FOR THE first time Harry Redknapp has admitted his managerial team believe the Football Association’s 12-week process to find a new England manager has affected Tottenham Hotspur: “Some people will feel it has, people who work with me think it’s definitely had an effect but I don’t know really, I’m not sure,” he said.
Surveying the implosion that began soon after Fabio Capello resigned, Redknapp went no further than this. But one view of Spurs’ current situation is of a flux that may descend into chaos.
Gareth Bale says he could leave. Luka Modric, another A-list performer, will look again at his decision to stay after flirting with Chelsea last summer. The on-loan Emmanuel Adebayor’s likely return to Manchester City due to his €208,000-a-week wage heads another wave of player issues.
Redknapp and Daniel Levy, the Spurs chairman, must be chuffed to pieces at an FA strategy that pushed back any approach until the back end of the season so as to protect club fortunes and looks to have ended with Roy Hodgson’s appointment – he is expected to be given the job today. Might the FA have been a little quicker? “It’s dragged on a bit, I suppose. That’s the only thing. Other than that I’ve got no problems,” Redknapp said.
“They choose whoever they want to choose. So I’m very lucky to be managing such a great club with great players . . . I haven’t spent the last six weeks thinking: ‘Oh my God, what’s the squad I’m going to take [to the Euros], what am I going [to do]?’ I’ve just been concentrating solely on Tottenham and that’s not changed.”

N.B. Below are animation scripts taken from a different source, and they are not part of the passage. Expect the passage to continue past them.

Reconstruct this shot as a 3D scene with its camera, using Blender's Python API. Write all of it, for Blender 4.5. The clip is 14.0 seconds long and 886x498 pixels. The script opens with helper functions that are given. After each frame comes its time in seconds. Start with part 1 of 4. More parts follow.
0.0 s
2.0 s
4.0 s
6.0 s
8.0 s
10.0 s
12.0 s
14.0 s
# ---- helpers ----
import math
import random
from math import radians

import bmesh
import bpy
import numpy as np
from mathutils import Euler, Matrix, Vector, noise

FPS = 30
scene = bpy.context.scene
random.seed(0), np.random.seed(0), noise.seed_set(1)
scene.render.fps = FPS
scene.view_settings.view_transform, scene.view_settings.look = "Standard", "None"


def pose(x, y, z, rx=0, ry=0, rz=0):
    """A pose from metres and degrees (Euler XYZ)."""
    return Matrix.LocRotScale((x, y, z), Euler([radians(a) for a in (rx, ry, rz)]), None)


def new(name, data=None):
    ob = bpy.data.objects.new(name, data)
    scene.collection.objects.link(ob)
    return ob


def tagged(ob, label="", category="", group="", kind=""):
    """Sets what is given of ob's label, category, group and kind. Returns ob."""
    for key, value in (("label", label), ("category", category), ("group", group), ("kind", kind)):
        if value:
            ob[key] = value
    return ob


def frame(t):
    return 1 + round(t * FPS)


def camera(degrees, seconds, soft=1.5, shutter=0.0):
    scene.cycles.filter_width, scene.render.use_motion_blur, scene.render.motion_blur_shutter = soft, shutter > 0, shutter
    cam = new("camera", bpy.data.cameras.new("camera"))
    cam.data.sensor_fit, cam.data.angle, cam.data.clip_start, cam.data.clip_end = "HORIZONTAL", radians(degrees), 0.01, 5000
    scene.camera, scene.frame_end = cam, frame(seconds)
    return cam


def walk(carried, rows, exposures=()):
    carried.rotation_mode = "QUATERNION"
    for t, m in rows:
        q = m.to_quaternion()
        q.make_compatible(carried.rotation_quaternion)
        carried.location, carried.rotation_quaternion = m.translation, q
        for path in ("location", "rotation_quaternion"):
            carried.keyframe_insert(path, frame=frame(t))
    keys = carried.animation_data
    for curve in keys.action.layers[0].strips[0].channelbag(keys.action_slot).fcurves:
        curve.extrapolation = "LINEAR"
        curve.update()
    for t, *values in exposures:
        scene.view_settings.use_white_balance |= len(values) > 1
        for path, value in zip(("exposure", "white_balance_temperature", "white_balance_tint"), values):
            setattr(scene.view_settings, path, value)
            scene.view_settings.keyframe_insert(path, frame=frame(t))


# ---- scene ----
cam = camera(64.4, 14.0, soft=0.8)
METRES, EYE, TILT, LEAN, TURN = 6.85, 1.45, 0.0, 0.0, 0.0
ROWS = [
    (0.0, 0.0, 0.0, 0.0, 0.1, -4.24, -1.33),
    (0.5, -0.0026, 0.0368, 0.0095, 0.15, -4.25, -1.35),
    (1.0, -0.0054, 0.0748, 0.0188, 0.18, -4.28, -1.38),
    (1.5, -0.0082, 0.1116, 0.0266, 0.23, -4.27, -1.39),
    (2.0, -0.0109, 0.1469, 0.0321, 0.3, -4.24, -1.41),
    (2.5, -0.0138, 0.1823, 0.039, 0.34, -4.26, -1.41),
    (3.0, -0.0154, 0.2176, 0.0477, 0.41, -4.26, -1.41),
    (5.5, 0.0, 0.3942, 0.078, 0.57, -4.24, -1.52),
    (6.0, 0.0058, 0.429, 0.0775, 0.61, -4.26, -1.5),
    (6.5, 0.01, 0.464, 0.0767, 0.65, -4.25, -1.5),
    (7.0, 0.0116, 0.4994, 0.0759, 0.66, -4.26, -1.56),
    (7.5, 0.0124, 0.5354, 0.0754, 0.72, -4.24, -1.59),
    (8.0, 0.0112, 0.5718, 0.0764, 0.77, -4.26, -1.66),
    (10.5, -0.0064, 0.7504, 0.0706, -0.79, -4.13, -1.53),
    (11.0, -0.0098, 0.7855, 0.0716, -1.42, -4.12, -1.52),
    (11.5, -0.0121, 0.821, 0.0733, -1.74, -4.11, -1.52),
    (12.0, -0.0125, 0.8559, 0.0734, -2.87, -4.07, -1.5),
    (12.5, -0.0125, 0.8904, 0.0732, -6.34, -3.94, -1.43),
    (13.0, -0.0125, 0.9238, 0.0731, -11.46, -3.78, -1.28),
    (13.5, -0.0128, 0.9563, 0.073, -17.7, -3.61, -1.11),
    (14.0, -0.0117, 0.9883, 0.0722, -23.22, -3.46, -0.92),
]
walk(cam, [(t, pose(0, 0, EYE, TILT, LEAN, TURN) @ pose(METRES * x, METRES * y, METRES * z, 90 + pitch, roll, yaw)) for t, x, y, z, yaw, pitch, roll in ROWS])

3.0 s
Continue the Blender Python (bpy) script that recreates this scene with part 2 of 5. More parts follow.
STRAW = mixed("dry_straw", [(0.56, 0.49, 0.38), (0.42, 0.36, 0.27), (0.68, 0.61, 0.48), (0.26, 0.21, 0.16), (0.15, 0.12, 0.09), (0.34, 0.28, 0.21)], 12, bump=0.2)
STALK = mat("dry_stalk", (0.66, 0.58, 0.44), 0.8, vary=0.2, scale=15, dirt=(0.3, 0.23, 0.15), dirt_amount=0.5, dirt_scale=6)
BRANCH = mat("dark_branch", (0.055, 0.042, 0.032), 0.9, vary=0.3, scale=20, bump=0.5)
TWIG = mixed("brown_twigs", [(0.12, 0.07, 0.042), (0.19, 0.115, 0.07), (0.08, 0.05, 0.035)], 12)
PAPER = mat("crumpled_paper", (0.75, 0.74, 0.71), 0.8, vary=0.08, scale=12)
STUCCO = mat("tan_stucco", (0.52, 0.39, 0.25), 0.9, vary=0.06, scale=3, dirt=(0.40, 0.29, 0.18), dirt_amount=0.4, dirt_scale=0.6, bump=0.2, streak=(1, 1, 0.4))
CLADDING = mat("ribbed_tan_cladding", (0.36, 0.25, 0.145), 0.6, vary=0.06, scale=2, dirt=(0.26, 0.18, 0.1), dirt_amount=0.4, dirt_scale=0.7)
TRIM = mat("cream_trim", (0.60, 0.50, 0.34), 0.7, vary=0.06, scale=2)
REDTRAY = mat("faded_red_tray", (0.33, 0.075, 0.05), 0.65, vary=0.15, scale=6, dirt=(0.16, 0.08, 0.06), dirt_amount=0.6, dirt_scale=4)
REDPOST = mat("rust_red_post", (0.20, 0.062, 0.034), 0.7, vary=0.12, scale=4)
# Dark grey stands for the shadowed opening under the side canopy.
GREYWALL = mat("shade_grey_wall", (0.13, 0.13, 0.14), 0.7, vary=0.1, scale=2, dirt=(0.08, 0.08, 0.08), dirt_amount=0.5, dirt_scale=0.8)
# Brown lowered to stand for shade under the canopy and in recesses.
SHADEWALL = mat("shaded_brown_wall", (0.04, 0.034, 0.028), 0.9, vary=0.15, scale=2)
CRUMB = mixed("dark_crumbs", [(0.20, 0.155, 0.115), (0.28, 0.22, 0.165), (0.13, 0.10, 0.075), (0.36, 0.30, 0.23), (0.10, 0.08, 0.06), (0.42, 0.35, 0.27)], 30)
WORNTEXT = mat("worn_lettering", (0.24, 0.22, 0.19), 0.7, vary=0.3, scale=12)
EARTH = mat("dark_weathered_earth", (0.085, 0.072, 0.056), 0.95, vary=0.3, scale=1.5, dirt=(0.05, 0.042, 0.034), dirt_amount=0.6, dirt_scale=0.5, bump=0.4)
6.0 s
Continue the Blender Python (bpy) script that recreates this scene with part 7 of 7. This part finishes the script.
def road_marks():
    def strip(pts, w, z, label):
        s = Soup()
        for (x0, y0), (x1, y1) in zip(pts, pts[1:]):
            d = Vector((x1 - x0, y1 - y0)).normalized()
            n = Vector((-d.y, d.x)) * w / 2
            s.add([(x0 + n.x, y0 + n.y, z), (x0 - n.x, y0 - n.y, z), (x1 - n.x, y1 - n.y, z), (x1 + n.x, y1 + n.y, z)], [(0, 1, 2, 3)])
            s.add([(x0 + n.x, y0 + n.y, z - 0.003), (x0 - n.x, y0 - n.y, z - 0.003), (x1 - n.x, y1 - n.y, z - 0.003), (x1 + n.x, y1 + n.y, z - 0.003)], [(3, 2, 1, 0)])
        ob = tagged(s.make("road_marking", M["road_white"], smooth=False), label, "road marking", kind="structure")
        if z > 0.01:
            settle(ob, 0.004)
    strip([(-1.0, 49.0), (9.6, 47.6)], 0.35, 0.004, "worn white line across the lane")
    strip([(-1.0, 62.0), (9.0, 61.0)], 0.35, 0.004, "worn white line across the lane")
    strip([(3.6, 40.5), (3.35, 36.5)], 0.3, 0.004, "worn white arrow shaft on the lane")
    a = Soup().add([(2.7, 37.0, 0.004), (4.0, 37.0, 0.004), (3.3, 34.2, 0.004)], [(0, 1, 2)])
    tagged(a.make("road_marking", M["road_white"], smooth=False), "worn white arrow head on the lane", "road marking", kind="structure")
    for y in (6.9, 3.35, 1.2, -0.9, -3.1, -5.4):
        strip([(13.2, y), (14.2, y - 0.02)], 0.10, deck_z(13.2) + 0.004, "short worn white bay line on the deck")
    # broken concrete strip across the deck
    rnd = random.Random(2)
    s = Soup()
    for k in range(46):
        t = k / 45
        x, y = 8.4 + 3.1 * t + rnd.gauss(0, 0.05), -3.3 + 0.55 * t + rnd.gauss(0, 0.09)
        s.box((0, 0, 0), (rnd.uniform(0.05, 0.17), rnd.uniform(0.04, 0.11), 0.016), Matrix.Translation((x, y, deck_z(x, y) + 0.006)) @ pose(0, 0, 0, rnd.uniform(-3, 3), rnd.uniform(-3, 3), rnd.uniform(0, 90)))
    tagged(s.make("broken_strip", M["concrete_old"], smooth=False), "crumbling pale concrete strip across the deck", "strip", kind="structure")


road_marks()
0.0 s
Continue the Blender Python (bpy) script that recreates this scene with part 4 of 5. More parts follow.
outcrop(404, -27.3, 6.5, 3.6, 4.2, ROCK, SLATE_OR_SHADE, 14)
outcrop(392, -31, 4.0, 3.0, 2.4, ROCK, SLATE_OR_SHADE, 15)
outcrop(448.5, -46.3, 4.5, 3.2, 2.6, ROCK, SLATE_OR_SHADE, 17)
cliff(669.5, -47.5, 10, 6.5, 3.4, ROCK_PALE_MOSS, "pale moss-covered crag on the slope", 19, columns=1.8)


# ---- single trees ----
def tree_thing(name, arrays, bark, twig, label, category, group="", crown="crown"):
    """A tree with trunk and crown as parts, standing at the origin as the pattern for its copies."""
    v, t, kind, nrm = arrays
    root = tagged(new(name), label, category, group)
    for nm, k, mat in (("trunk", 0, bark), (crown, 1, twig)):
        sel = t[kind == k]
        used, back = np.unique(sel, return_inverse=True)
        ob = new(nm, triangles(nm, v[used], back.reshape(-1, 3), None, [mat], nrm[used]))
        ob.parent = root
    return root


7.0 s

Capello went on February 8th, the same day Redknapp walked away from Southwark crown court a free man, found not guilty of tax evasion. Tottenham’s next game was the 5-0 caning of Newcastle United at home. That result now goes down as one of the falsest dawns in recent history. In the next 10 league games Redknapp’s team won twice, including Sunday’s 2-0 victory over Blackburn Rovers, to leave them clinging to the final Champions League berth ahead of Newcastle by goal difference, with three games remaining.
Last week Bale said, if there is no Champions League qualification, then “we’ll have to sit down and see what’s best for me”. To this prospect Redknapp said: “Well, that’s up [to him] – that’s up to Gareth and the chairman to discuss that. I think Tottenham need to strengthen, if we fell down anywhere in the end, it’s just that we didn’t have quite strong enough depth in the squad. It was difficult to leave too many of my top players out because I lost people like [Tom] Huddlestone and [Michael] Dawson who would have been very important.”
Levy is parsimonious, which leaves Redknapp unsure if he will be able to recruit. “I haven’t spoke to the chairman but he’s ambitious the same as I am,” he said. “I think he’ll want to strengthen the squad. Everybody’s started. Arsenal bought a player today [Lukas Podolski], Chelsea bought one yesterday [Marko Marin], so we’ll keep strengthening.”
To the uncertainties over Modric (whom Chelsea, Manchester United and City still covet), Bale and Adebayor can be added the unreliable fitness of Rafael van der Vaart, Brad Friedel’s advancing years (he is 41 this month) and the vultures who believe the new PFA Young Player of the Year, Kyle Walker, can also be picked off. All this leaves Redknapp entering the summer wondering if Spurs’ six months contesting the title with United and City is as good as it will ever get.
As Hodgson sat down with the FA yesterday to discuss becoming Capello’s successor, – he left after a “positive” four-hour meeting at Wembley – Redknapp dealt with the humiliation of not even being granted an interview by offering a magnanimous front. “I wish him all the best,” he said. “I don’t hold grudges.”
When Spurs’ form nose-dived contemporaneously with the FA’s dilly-dallying over Capello’s replacement, the joke went that Redknapp could end the process having lost two jobs: the one at White Hart Lane and the one at Wembley. He is safe in his club post. But what could be a long summer is about to begin.